La course à l'espace entre les deux puissances est d'une importance comparable à celle de la Guerre froide, mais il existe une différence essentielle : les États-Unis continuent de se mettre des bâtons dans les roues. Kennedy a déclaré qu'ils avaient choisi d'aller sur la Lune parce que c'était difficile ; Trump insiste désormais pour rendre les choses plus difficiles. Le budget proposé par la Maison-Blanche pour la NASA commence par une déclaration explicite selon laquelle il vise à « battre la Chine dans la conquête de la Lune et à envoyer le premier homme sur Mars ». Ce budget – qui devra être défendu devant les chambres législatives – ajoute 7 milliards de dollars pour atteindre le satellite, mais représente une réduction de 25 % des finances de l'agence, qui devra licencier des milliers de travailleurs. Il s'agit du plus petit budget de l'agence spatiale américaine depuis 1961 , date à laquelle la course devait commencer. Un fait qui a permis à Musk de se vanter que les revenus de SpaceX dépassent désormais le budget total de la NASA. Du « Je t'aime » (après lui avoir sauvé la vie) à la condescendance.

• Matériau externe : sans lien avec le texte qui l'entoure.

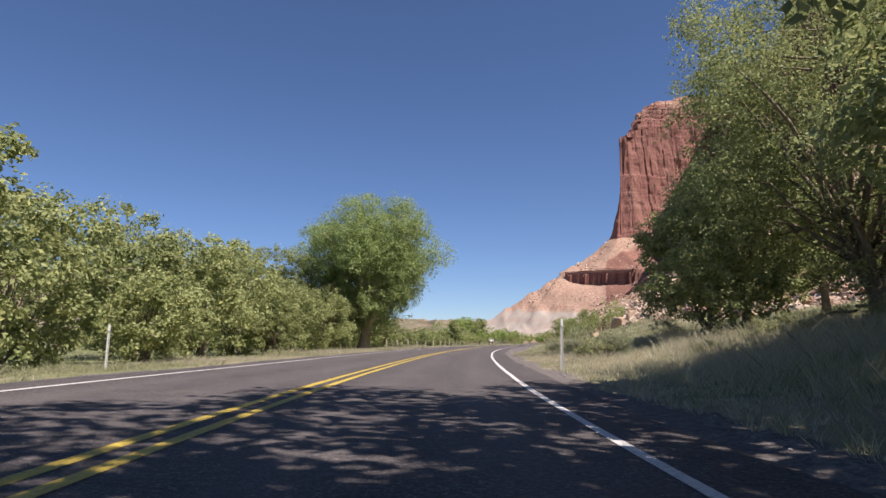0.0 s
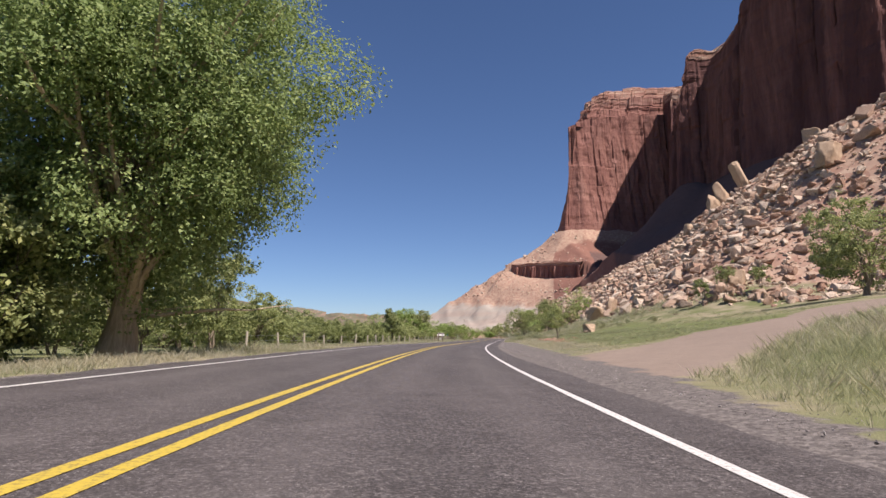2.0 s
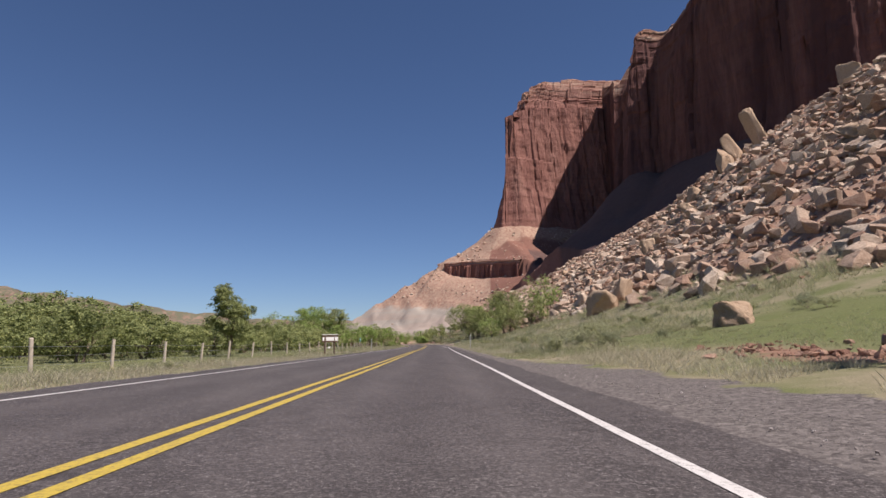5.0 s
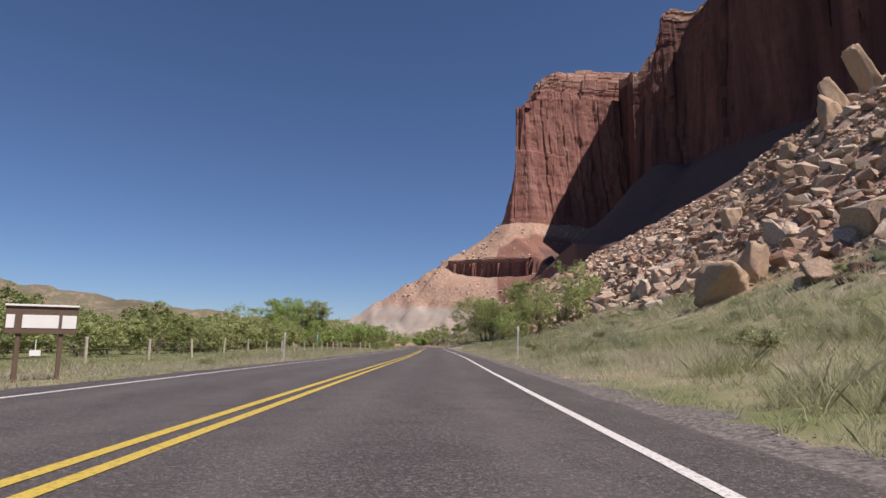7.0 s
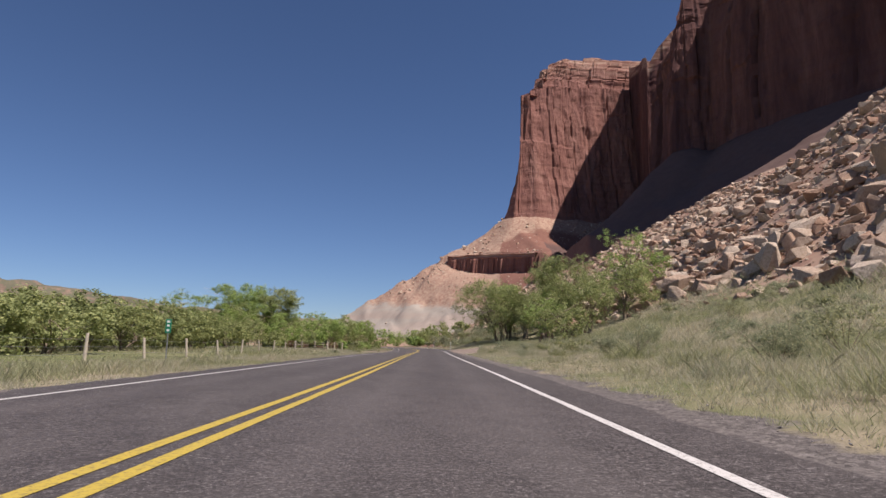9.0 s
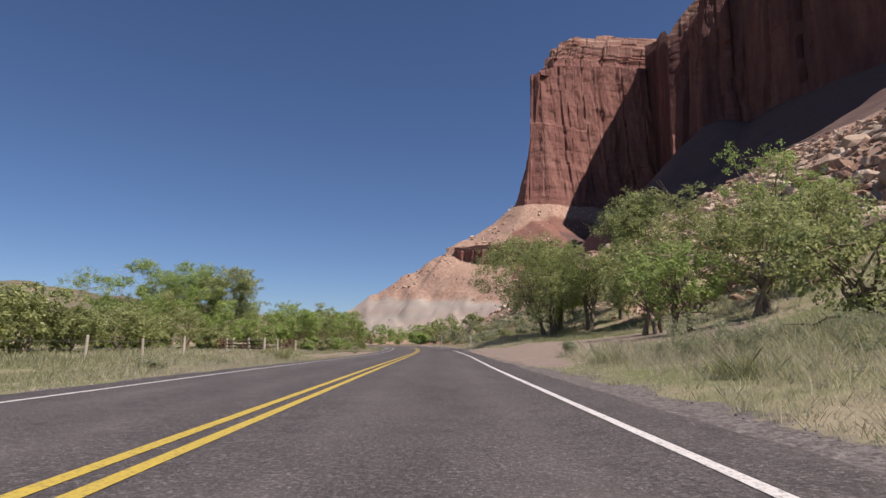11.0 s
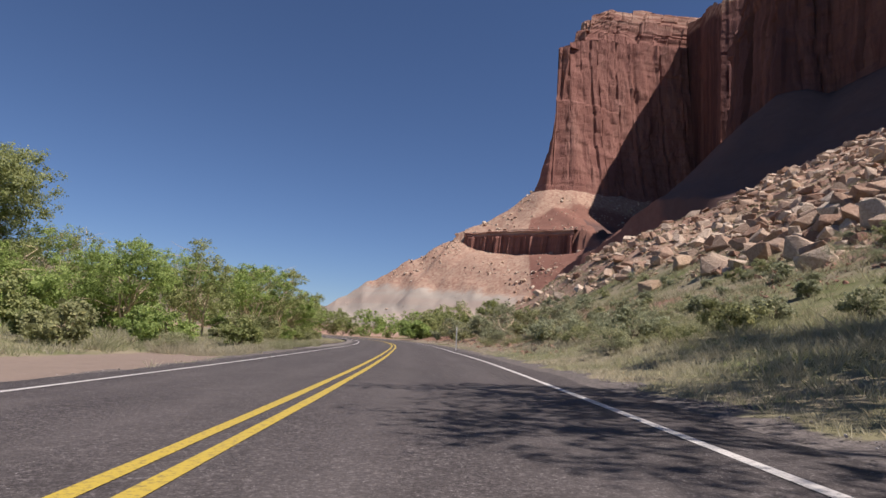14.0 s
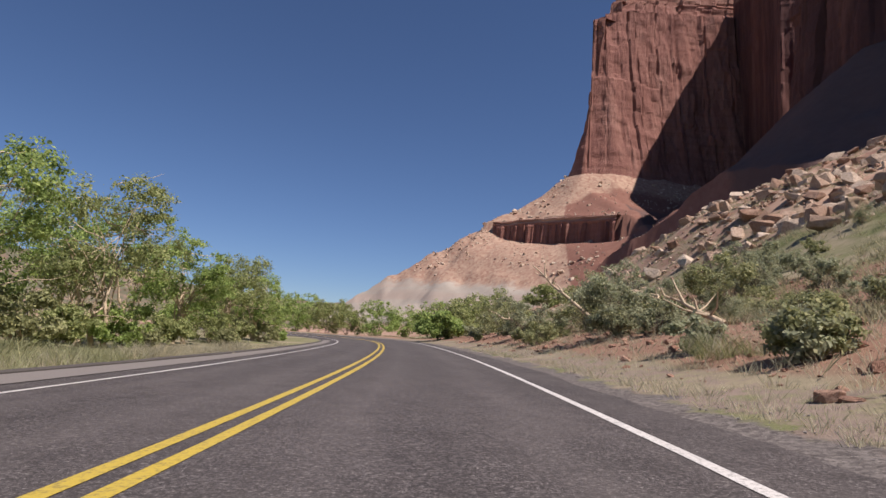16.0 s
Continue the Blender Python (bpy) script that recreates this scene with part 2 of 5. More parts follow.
TUFT = leaf_material("slope_tuft", (0.19, 0.185, 0.11), (0.29, 0.28, 0.17), (0.41, 0.385, 0.25), 0.5)
SAGE = leaf_material("sage_leaf", (0.18, 0.2, 0.115), (0.285, 0.31, 0.19), (0.385, 0.405, 0.265))
GRASS_DRY = leaf_material("dry_grass", (0.36, 0.34, 0.24), (0.47, 0.44, 0.32), (0.6, 0.56, 0.42), 0.55)
GRASS_GREEN = leaf_material("green_grass", (0.225, 0.24, 0.135), (0.325, 0.335, 0.195), (0.44, 0.45, 0.275), 0.55)
BARK = bark_material("grey_bark", (0.10, 0.075, 0.055), (0.30, 0.25, 0.19))
BARK_PALE = bark_material("pale_bark", (0.36, 0.28, 0.19), (0.62, 0.5, 0.36))
POST_WOOD = plain_material("weathered_post", (0.5, 0.45, 0.37), (0.33, 0.28, 0.22), 0.9, scale=14)
DARK_WOOD = plain_material("dark_stained_wood", (0.09, 0.06, 0.045), (0.16, 0.11, 0.08), 0.85, scale=10)
POST_PAINT = plain_material("pale_painted_steel", (0.60, 0.60, 0.58), (0.47, 0.47, 0.45), 0.55, scale=18, bump=0.002)
STEEL = plain_material("galvanised_steel", (0.42, 0.43, 0.45), (0.3, 0.31, 0.33), 0.45, 0.8, 20, 0.003)
WHITE_BOARD = plain_material("white_sign_face", (0.78, 0.78, 0.76), (0.68, 0.68, 0.66), 0.5, scale=4)
GREEN_SIGN = plain_material("green_sign_face", (0.02, 0.22, 0.13), (0.02, 0.18, 0.11), 0.4, scale=5)


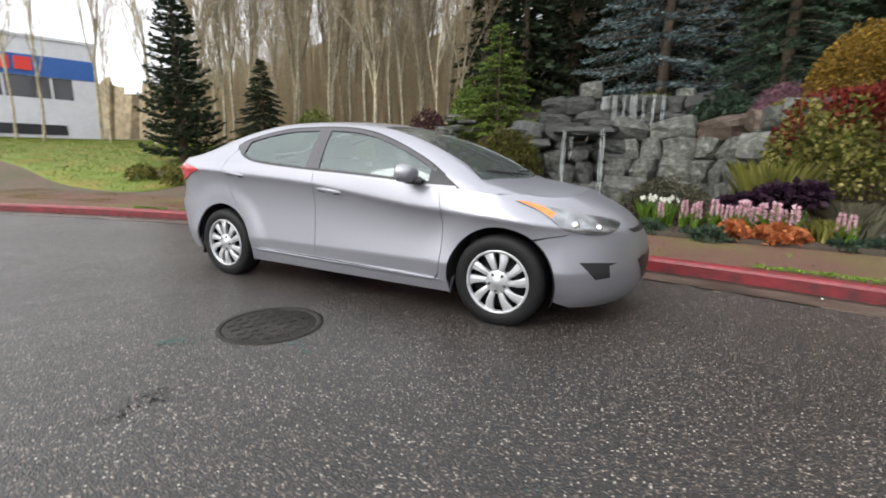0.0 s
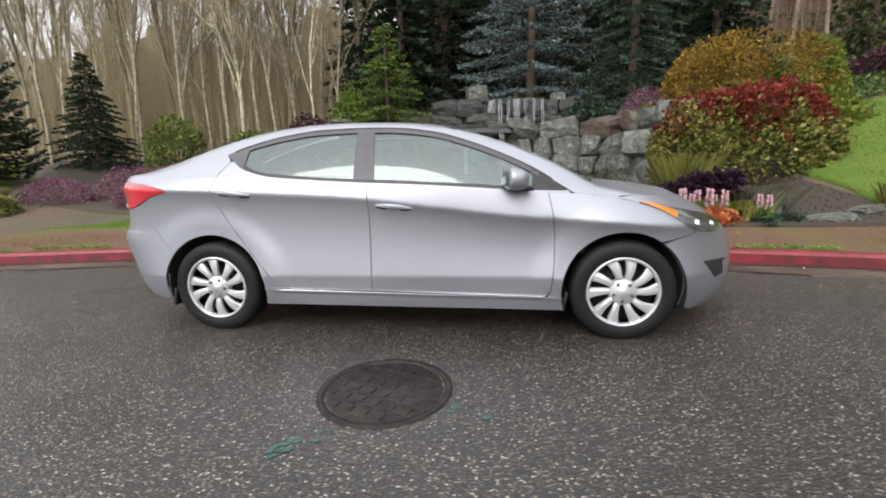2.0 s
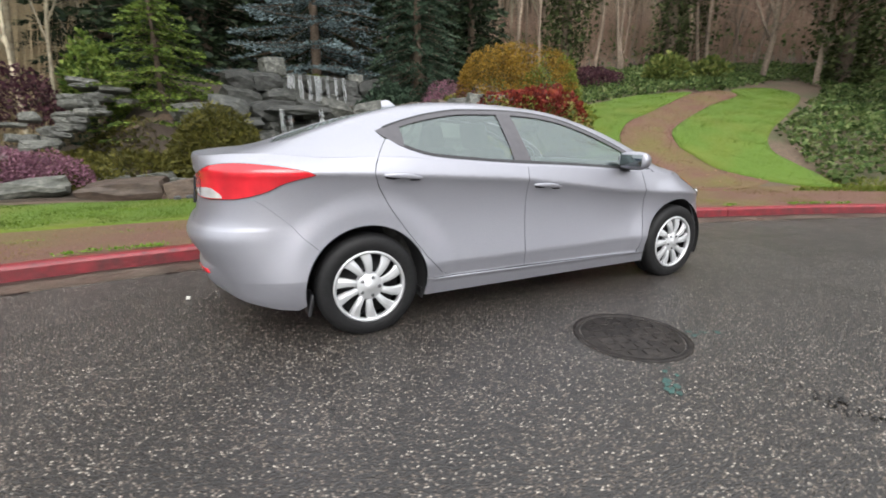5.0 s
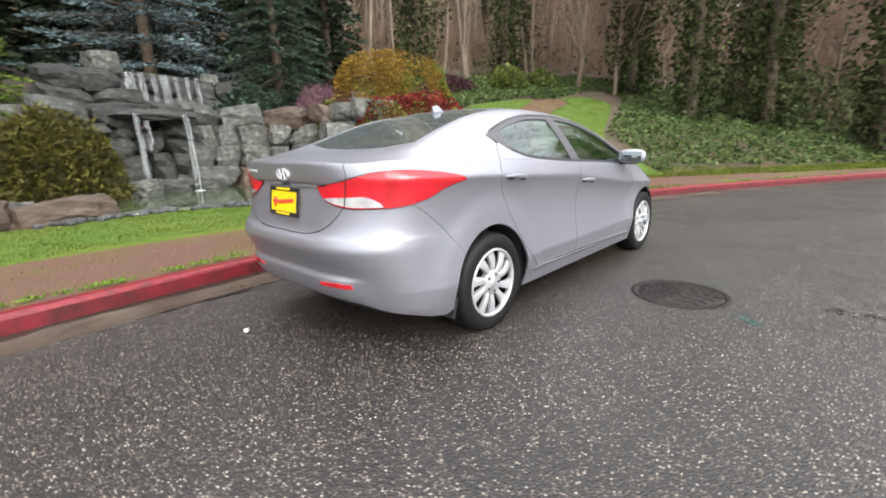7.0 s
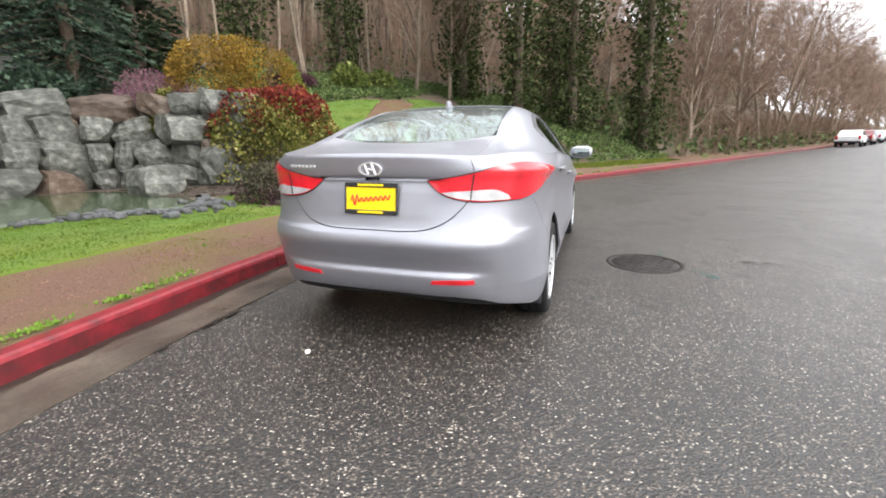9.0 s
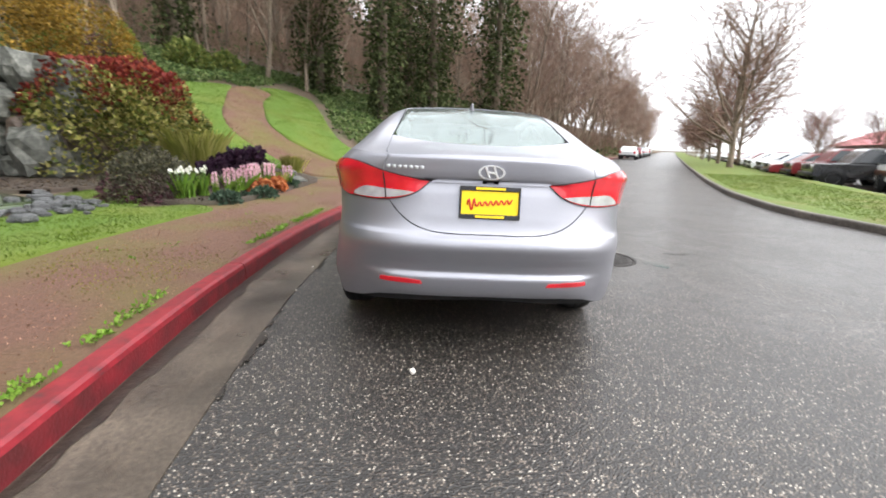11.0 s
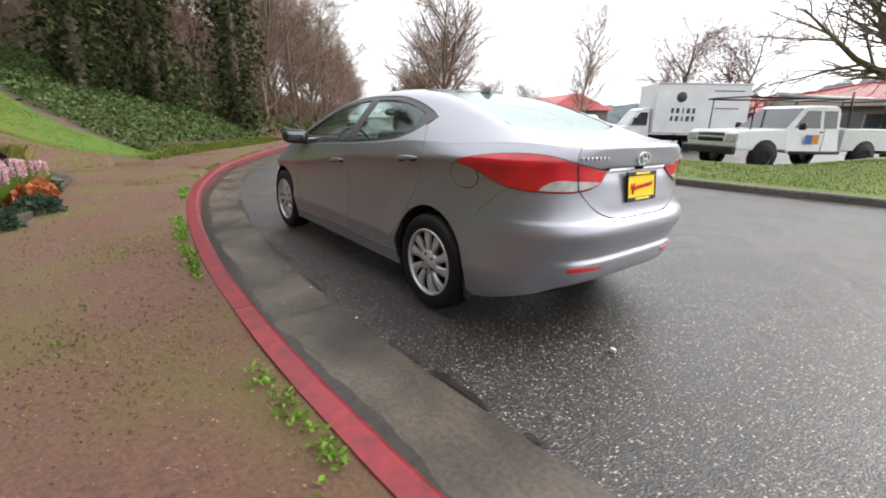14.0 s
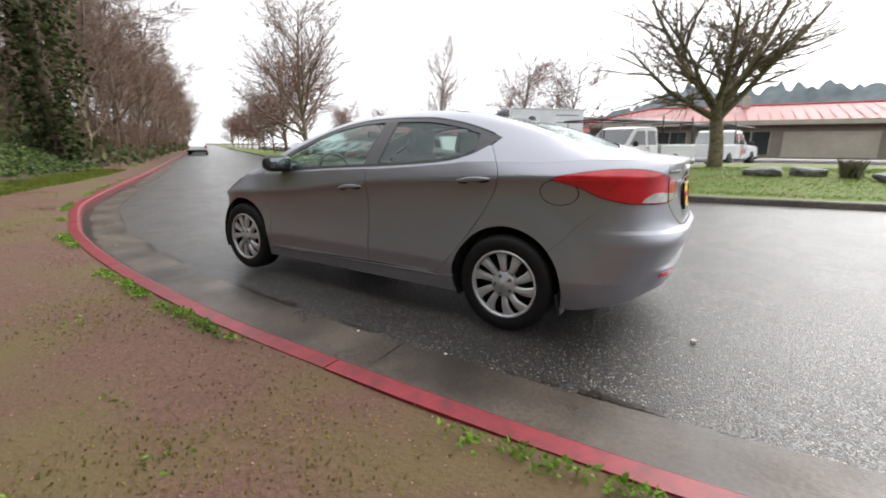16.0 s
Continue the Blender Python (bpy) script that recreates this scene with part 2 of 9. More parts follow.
M_ASPHALT = asphalt_material()
M_PAINT = paint_material()
M_KERB = red_kerb_material()
M_GLASS = glass_material("side_glass", (0.86, 0.95, 0.91), ior=1.7)
# right-hand copy of the side glass, its sky reflection built into ior and tint
M_SKYGLASS = glass_material("sky_reflecting_side_glass", (0.38, 0.45, 0.42), ior=2.5)
M_REARGLASS = glass_material("rear_glass", (0.50, 0.62, 0.59), 0.0, 0.06, ior=2.6)
M_CONCRETE = mat("gutter_concrete", (0.072, 0.057, 0.043), 0.38, var=0.35, scale=45, bump=0.3, bscale=160, big=0.62, bigscale=1.7, roughvar=0.14)
# road face of the kerb: darker red than the top, with blackish scuffs
M_KERBFACE = mat("darker_scuffed_kerb_face", (0.19, 0.015, 0.022), 0.4, tint=(0.06, 0.013, 0.014), scale=7, bump=0.3, bscale=60)
M_OLDKERB = mat("old_kerb_concrete", (0.10, 0.085, 0.075), 0.55, var=0.4, scale=20, bump=0.3, big=0.3)
M_GRASS = lawn_material("lawn", (0.045, 0.095, 0.004), (0.090, 0.152, 0.008), (0.100, 0.126, 0.010))
M_BANK = lawn_material("mossy_bank_grass", (0.075, 0.115, 0.012), (0.155, 0.205, 0.024), (0.20, 0.145, 0.030), 5)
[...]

Mais avant même la dispute sur Twitter de jeudi, Musk et Trump déroulaient le tapis rouge à la Chine dans l'espace. La puissance asiatique poursuit sa marche régulière et infaillible, s'efforçant d'envoyer des taïkonautes sur la Lune avant 2030, peut-être en 2029. La NASA ne cesse de repousser la date d'arrivée des astronautes sur le satellite, qui, dans un scénario optimiste, serait 2028 (même si elle continue de promouvoir 2027). Mais le vaisseau spatial censé les transporter, le Starship de Musk, a déjà connu trois explosions décevantes lors de ses vols d'essai. « La NASA est dans la merde », affirment des sources internes . « Le budget est catastrophique pour le leadership scientifique américain », déplore un vétéran de l'agence . « Sur le papier, nous gagnons », affirme un ancien directeur de l'agence , « dans les missions robotiques et dans la progression vers une base lunaire, ce sont les Chinois qui gagnent. »
À tout cela s'ajoute le facteur humain : le président Trump a rejeté la nomination de Jared Isaacman à la tête de la NASA le jour même où Musk a rompu les liens avec son administration, le 30 mai. De nombreux analystes soulignent que seul Isaacman, ami et client de Musk , aurait pu mettre un terme aux attaques inutiles lors du débat budgétaire au Sénat et guider une NASA malmenée vers son objectif : devancer les Chinois sur la Lune et sur Mars. Après la chute d'Isaacman (qui bénéficiait du soutien des Démocrates et des Républicains), l'agence spatiale a accumulé des mois et des mois sans personne à sa tête, au moment même où elle a le plus besoin d'un pilote sachant naviguer dans ces eaux troubles. Les Chinois continuent d'alunir – et de ramener – des sondes robotisées sur le sol lunaire et prévoient déjà de collecter des échantillons sur Mars. Pendant ce temps, depuis 1972, les États-Unis n'ont fait atterrir qu'une seule petite sonde privée sur la Lune, et Trump annule les missions robotiques vers Mars, le meilleur entraînement avant d'oser embarquer des équipages humains. Entre tiraillements et querelles, Trump et Musk ont sérieusement ébranlé le leadership américain dans la nouvelle course à l'espace qu'ils mènent contre le programme chinois, jusqu'ici aussi stable que réussi.